** start **

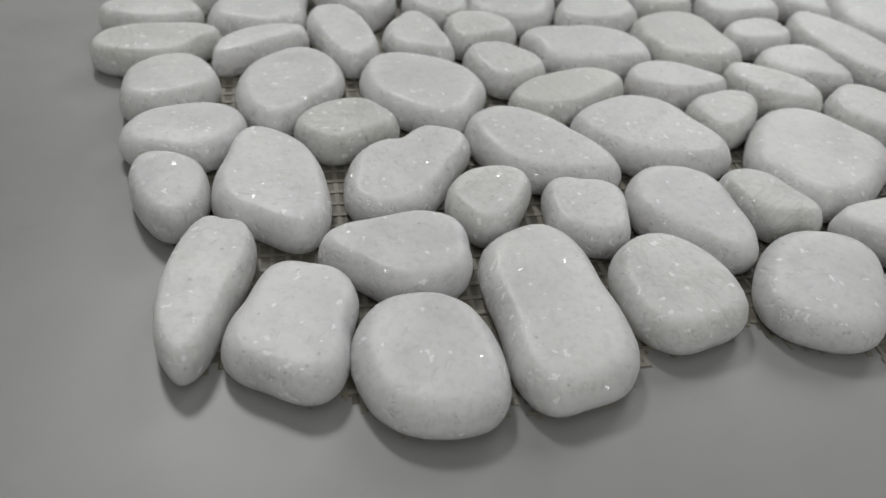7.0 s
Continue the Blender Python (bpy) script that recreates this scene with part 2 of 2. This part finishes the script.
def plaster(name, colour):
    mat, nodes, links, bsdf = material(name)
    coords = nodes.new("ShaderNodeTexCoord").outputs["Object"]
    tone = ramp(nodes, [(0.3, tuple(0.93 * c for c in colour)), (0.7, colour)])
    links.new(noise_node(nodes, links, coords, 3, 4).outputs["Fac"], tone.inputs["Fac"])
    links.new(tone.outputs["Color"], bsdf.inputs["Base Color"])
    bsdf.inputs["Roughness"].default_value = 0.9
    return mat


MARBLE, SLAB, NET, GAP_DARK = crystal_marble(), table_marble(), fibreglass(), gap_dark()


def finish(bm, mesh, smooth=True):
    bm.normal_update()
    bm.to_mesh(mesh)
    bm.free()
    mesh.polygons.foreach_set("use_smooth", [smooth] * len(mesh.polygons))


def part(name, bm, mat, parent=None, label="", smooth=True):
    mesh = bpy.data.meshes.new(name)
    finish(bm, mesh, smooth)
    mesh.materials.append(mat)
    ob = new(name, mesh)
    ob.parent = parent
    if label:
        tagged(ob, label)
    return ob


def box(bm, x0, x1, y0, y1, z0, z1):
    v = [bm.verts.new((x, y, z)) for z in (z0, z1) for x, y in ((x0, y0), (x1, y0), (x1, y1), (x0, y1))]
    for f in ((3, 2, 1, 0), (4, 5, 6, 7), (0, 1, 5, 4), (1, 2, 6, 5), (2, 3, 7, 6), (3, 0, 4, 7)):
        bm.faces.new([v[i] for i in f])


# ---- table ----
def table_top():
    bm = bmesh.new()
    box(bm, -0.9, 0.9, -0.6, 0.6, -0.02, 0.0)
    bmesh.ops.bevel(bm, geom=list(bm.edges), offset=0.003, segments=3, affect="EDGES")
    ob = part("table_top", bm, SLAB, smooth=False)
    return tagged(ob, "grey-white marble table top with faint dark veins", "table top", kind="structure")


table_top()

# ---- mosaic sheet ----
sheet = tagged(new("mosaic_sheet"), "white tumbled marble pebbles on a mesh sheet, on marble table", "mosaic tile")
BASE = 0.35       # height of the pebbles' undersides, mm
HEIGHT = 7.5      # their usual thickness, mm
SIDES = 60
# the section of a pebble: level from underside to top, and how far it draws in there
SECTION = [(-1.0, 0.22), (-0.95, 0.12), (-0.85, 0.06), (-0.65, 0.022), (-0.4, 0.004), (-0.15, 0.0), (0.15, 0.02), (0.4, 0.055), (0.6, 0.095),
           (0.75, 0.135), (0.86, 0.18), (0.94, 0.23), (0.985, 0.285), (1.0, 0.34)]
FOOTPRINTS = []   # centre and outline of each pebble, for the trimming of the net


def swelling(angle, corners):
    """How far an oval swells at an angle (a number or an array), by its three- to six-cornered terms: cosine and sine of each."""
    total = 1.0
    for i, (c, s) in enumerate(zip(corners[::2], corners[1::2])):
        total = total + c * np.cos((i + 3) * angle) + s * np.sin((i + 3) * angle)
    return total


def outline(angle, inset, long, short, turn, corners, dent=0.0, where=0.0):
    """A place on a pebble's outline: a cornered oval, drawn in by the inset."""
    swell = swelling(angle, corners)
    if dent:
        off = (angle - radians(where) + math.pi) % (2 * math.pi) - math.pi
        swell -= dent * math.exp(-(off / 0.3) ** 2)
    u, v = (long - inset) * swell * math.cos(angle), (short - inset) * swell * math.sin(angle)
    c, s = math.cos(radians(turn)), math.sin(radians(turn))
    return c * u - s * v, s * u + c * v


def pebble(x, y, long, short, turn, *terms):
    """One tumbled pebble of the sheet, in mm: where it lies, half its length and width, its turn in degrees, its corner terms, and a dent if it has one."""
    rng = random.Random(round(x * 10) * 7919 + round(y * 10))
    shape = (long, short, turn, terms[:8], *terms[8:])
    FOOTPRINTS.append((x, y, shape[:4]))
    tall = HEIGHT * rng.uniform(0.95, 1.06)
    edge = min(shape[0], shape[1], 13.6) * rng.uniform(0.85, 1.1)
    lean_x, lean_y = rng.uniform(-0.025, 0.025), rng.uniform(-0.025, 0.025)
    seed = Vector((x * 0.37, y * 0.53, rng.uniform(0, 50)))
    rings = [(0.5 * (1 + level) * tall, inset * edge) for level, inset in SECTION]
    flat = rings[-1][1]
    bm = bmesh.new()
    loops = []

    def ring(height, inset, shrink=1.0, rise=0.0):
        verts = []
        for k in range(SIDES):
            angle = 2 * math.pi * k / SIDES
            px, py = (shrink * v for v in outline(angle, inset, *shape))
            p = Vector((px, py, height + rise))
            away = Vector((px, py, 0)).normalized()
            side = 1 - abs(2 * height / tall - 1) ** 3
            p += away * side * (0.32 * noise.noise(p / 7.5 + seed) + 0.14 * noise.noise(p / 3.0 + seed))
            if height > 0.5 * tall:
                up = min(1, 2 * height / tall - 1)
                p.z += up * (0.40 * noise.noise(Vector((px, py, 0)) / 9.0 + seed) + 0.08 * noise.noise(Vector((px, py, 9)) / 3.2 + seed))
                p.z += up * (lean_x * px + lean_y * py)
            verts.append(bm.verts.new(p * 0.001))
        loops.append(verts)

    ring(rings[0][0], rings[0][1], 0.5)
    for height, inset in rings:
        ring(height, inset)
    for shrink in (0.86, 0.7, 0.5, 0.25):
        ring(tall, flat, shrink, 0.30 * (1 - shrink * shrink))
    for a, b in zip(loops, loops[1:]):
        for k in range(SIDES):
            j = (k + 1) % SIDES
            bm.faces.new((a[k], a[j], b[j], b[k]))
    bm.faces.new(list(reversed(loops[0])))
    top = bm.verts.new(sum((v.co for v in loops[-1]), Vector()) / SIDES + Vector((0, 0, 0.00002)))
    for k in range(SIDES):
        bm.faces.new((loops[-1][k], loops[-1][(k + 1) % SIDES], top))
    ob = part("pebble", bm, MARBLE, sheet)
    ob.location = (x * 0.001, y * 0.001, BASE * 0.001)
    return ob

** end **

--- WHAT YOU HAVE TO DO ---
Return the material exactly as given, apart from the pictures.

--- RESPONSE BELOW ---
7.0 s
Continue the Blender Python (bpy) script that recreates this scene with part 2 of 2. This part finishes the script.
def plaster(name, colour):
    mat, nodes, links, bsdf = material(name)
    coords = nodes.new("ShaderNodeTexCoord").outputs["Object"]
    tone = ramp(nodes, [(0.3, tuple(0.93 * c for c in colour)), (0.7, colour)])
    links.new(noise_node(nodes, links, coords, 3, 4).outputs["Fac"], tone.inputs["Fac"])
    links.new(tone.outputs["Color"], bsdf.inputs["Base Color"])
    bsdf.inputs["Roughness"].default_value = 0.9
    return mat


MARBLE, SLAB, NET, GAP_DARK = crystal_marble(), table_marble(), fibreglass(), gap_dark()


def finish(bm, mesh, smooth=True):
    bm.normal_update()
    bm.to_mesh(mesh)
    bm.free()
    mesh.polygons.foreach_set("use_smooth", [smooth] * len(mesh.polygons))


def part(name, bm, mat, parent=None, label="", smooth=True):
    mesh = bpy.data.meshes.new(name)
    finish(bm, mesh, smooth)
    mesh.materials.append(mat)
    ob = new(name, mesh)
    ob.parent = parent
    if label:
        tagged(ob, label)
    return ob


def box(bm, x0, x1, y0, y1, z0, z1):
    v = [bm.verts.new((x, y, z)) for z in (z0, z1) for x, y in ((x0, y0), (x1, y0), (x1, y1), (x0, y1))]
    for f in ((3, 2, 1, 0), (4, 5, 6, 7), (0, 1, 5, 4), (1, 2, 6, 5), (2, 3, 7, 6), (3, 0, 4, 7)):
        bm.faces.new([v[i] for i in f])


# ---- table ----
def table_top():
    bm = bmesh.new()
    box(bm, -0.9, 0.9, -0.6, 0.6, -0.02, 0.0)
    bmesh.ops.bevel(bm, geom=list(bm.edges), offset=0.003, segments=3, affect="EDGES")
    ob = part("table_top", bm, SLAB, smooth=False)
    return tagged(ob, "grey-white marble table top with faint dark veins", "table top", kind="structure")


table_top()

# ---- mosaic sheet ----
sheet = tagged(new("mosaic_sheet"), "white tumbled marble pebbles on a mesh sheet, on marble table", "mosaic tile")
BASE = 0.35       # height of the pebbles' undersides, mm
HEIGHT = 7.5      # their usual thickness, mm
SIDES = 60
# the section of a pebble: level from underside to top, and how far it draws in there
SECTION = [(-1.0, 0.22), (-0.95, 0.12), (-0.85, 0.06), (-0.65, 0.022), (-0.4, 0.004), (-0.15, 0.0), (0.15, 0.02), (0.4, 0.055), (0.6, 0.095),
           (0.75, 0.135), (0.86, 0.18), (0.94, 0.23), (0.985, 0.285), (1.0, 0.34)]
FOOTPRINTS = []   # centre and outline of each pebble, for the trimming of the net


def swelling(angle, corners):
    """How far an oval swells at an angle (a number or an array), by its three- to six-cornered terms: cosine and sine of each."""
    total = 1.0
    for i, (c, s) in enumerate(zip(corners[::2], corners[1::2])):
        total = total + c * np.cos((i + 3) * angle) + s * np.sin((i + 3) * angle)
    return total


def outline(angle, inset, long, short, turn, corners, dent=0.0, where=0.0):
    """A place on a pebble's outline: a cornered oval, drawn in by the inset."""
    swell = swelling(angle, corners)
    if dent:
        off = (angle - radians(where) + math.pi) % (2 * math.pi) - math.pi
        swell -= dent * math.exp(-(off / 0.3) ** 2)
    u, v = (long - inset) * swell * math.cos(angle), (short - inset) * swell * math.sin(angle)
    c, s = math.cos(radians(turn)), math.sin(radians(turn))
    return c * u - s * v, s * u + c * v


def pebble(x, y, long, short, turn, *terms):
    """One tumbled pebble of the sheet, in mm: where it lies, half its length and width, its turn in degrees, its corner terms, and a dent if it has one."""
    rng = random.Random(round(x * 10) * 7919 + round(y * 10))
    shape = (long, short, turn, terms[:8], *terms[8:])
    FOOTPRINTS.append((x, y, shape[:4]))
    tall = HEIGHT * rng.uniform(0.95, 1.06)
    edge = min(shape[0], shape[1], 13.6) * rng.uniform(0.85, 1.1)
    lean_x, lean_y = rng.uniform(-0.025, 0.025), rng.uniform(-0.025, 0.025)
    seed = Vector((x * 0.37, y * 0.53, rng.uniform(0, 50)))
    rings = [(0.5 * (1 + level) * tall, inset * edge) for level, inset in SECTION]
    flat = rings[-1][1]
    bm = bmesh.new()
    loops = []

    def ring(height, inset, shrink=1.0, rise=0.0):
        verts = []
        for k in range(SIDES):
            angle = 2 * math.pi * k / SIDES
            px, py = (shrink * v for v in outline(angle, inset, *shape))
            p = Vector((px, py, height + rise))
            away = Vector((px, py, 0)).normalized()
            side = 1 - abs(2 * height / tall - 1) ** 3
            p += away * side * (0.32 * noise.noise(p / 7.5 + seed) + 0.14 * noise.noise(p / 3.0 + seed))
            if height > 0.5 * tall:
                up = min(1, 2 * height / tall - 1)
                p.z += up * (0.40 * noise.noise(Vector((px, py, 0)) / 9.0 + seed) + 0.08 * noise.noise(Vector((px, py, 9)) / 3.2 + seed))
                p.z += up * (lean_x * px + lean_y * py)
            verts.append(bm.verts.new(p * 0.001))
        loops.append(verts)

    ring(rings[0][0], rings[0][1], 0.5)
    for height, inset in rings:
        ring(height, inset)
    for shrink in (0.86, 0.7, 0.5, 0.25):
        ring(tall, flat, shrink, 0.30 * (1 - shrink * shrink))
    for a, b in zip(loops, loops[1:]):
        for k in range(SIDES):
            j = (k + 1) % SIDES
            bm.faces.new((a[k], a[j], b[j], b[k]))
    bm.faces.new(list(reversed(loops[0])))
    top = bm.verts.new(sum((v.co for v in loops[-1]), Vector()) / SIDES + Vector((0, 0, 0.00002)))
    for k in range(SIDES):
        bm.faces.new((loops[-1][k], loops[-1][(k + 1) % SIDES], top))
    ob = part("pebble", bm, MARBLE, sheet)
    ob.location = (x * 0.001, y * 0.001, BASE * 0.001)
    return ob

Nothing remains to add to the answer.